Seeking Full Capacity
Since becoming a professor, my productivity (as measured by original publications in quality venues) has improved.
I’m happy about this fact.
But I’m also convinced that I’m still leaving capacity on the table. As my expertise in my area grows, I’m reaching a point where I have more ideas per year than I have time to publish (which can be frustrating). If I could increase my deep to shallow work ratio just a little more, I could, I think, close that gap.
Accomplishing this goal, however, has proved difficult.
According to my Monthly Plan archives, since September 2012 I’ve launched at least six different plans aimed at increasing my research output, with the goal of closing this final gap.
None made a major impact.
With this in mind, I’m taking advantage of the beginning of summer to try, as I like to do every now and again, the most radical of productivity plans — no plan at all.
I’m a believer in something I call anti-planning.
A normal plan requires you to figure out in advance when and how you’re going to accomplish important projects.
An anti-plan has you to throw out all such rules and just dive in, adapting, the best you can, to your circumstances. It requests only that you keep a record of your experience, capturing, for later review, your thoughts, triumphs, and frustrations.

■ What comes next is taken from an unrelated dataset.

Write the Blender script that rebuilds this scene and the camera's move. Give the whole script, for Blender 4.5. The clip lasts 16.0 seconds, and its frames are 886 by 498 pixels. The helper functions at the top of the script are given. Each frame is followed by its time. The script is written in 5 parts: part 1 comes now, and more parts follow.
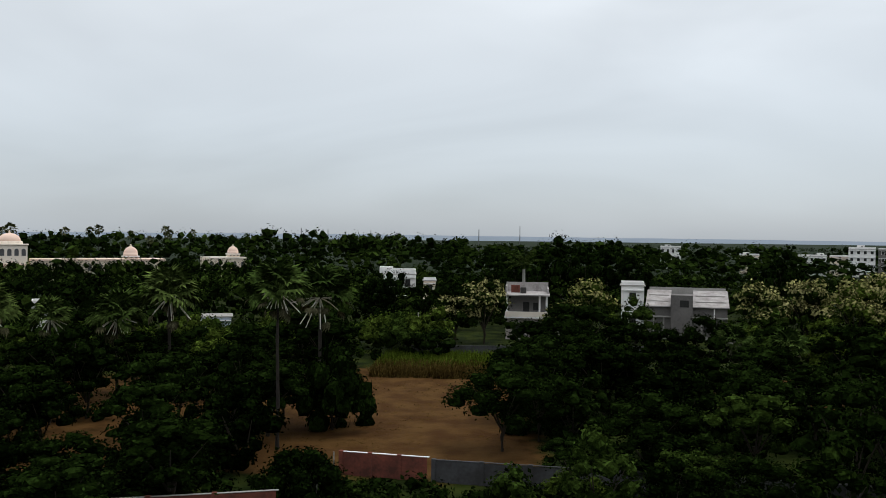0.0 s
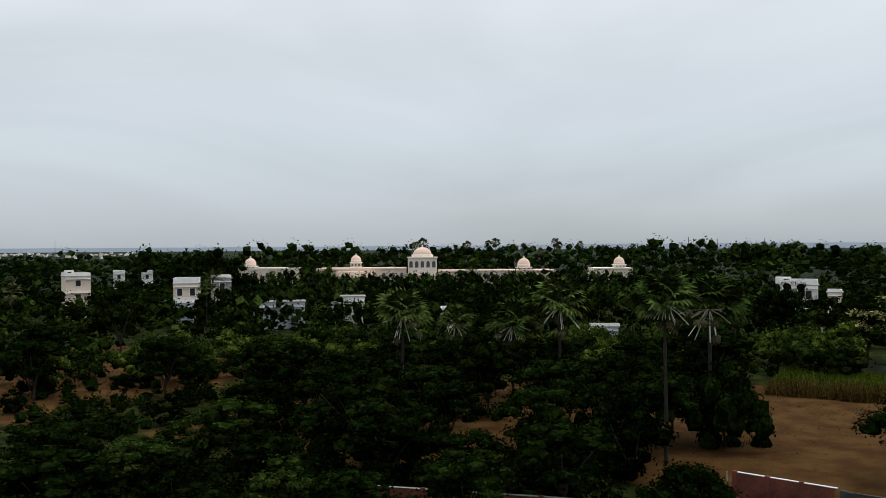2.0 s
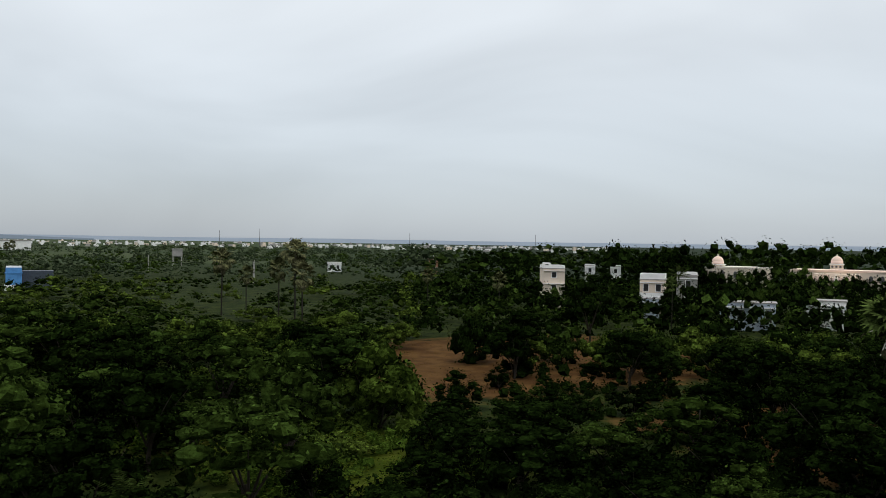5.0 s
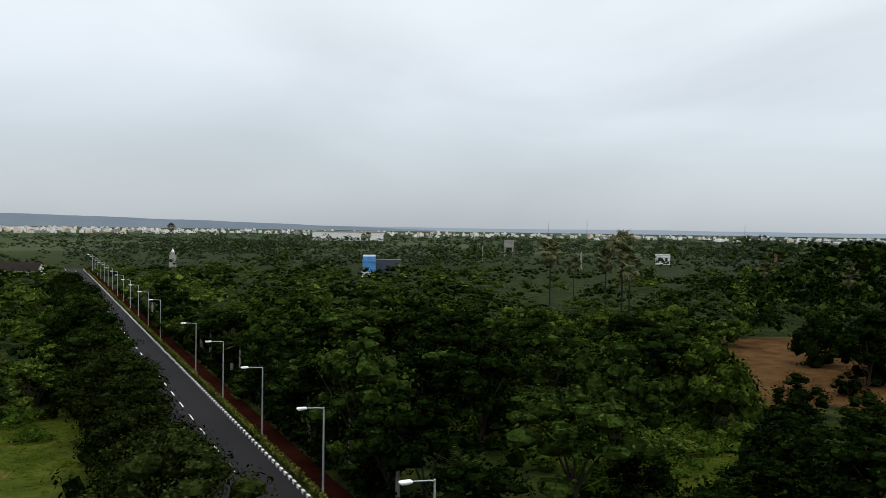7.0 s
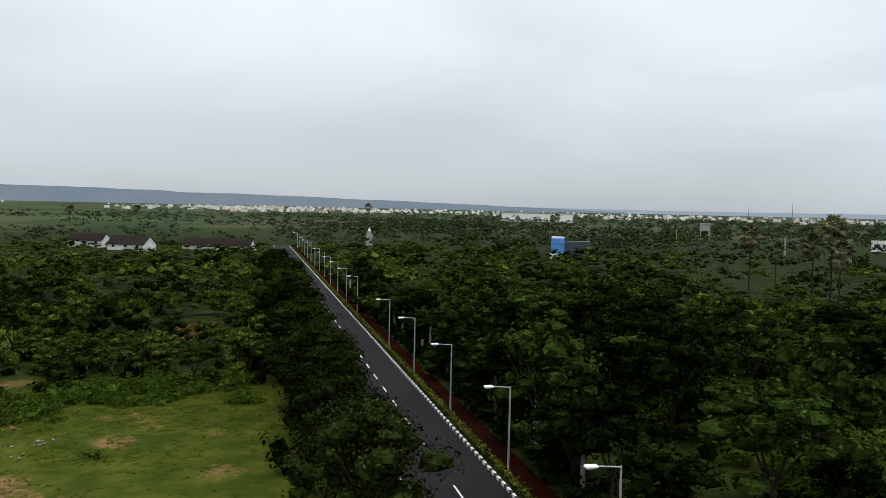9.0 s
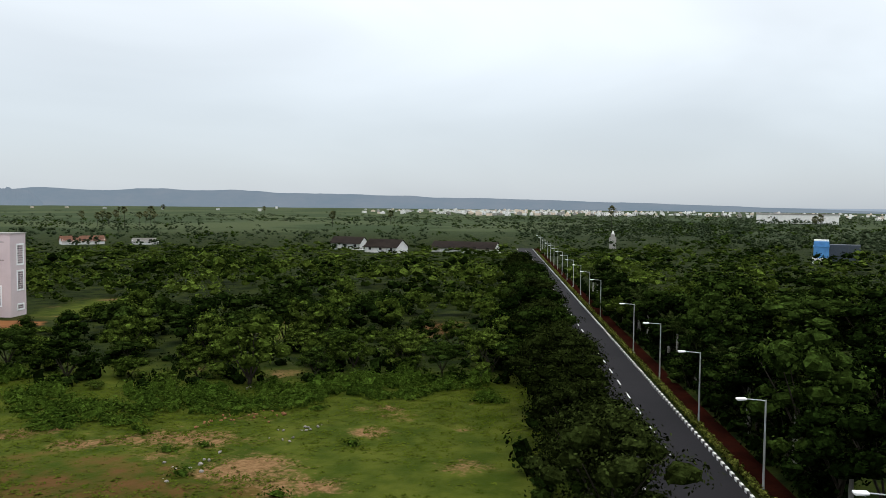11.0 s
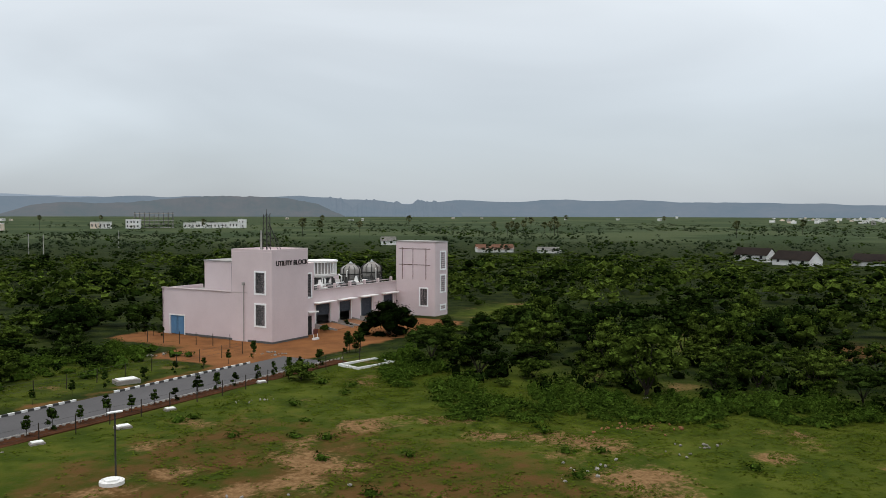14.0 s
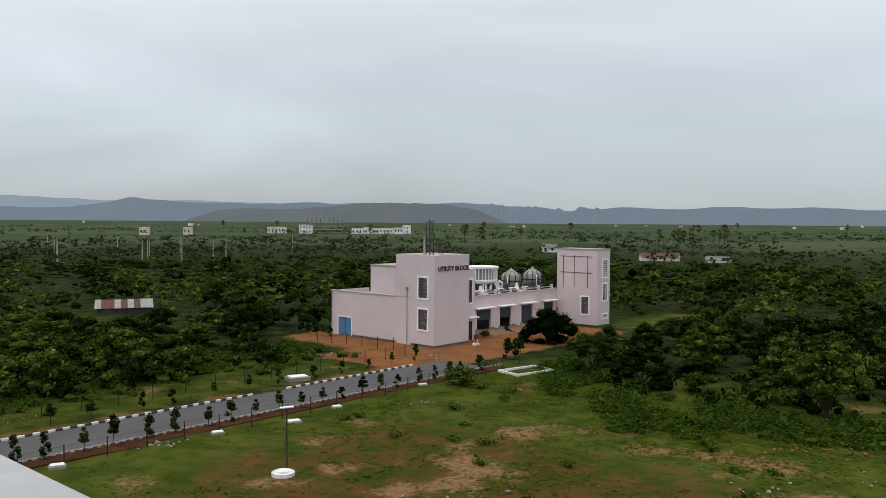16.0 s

(For this purpose, I like to keep a gournal — my word for an electronic journal based on automatically filtering Gmail messages, sent to a special address, into a journal label. See the screenshot above for my setup.)
The Anti-Plan Theory
The theory behind anti-planning is that it exposes you to a much wider swath of the productivity plan landscape. Your journal will keep you updated on how well you’re doing, which provides the selective pressure needed to drive you toward some novel approaches to getting more depth out of your working habits.
People sometimes worry that anti-planning will tank their productivity. The reality is usually the opposite: the flexibility and constant self-reflection tends to increase the rate at which you produce valuable output.
For these same reasons, however, anti-planning can be draining (all that reflection and decision making reduces willpower). So I usually only last a month or two before falling back onto a more structured set of rules.
The key, however, is that the system I end up after anti-planning is often more effective than where I was before.
I’ve only recently begun my most recent bout of anti-planning, so I don’t yet have new grand conclusions. But even the initial reflections now trickling in are proving quite interesting (I’m starting to realize, for example, that deep work is deeply cyclical, and not something that can happen every day of every week).
In the meantime, if you’re frustrated with the effectiveness of your productivity plans, spend some time without one, and see what bubbles to the surface.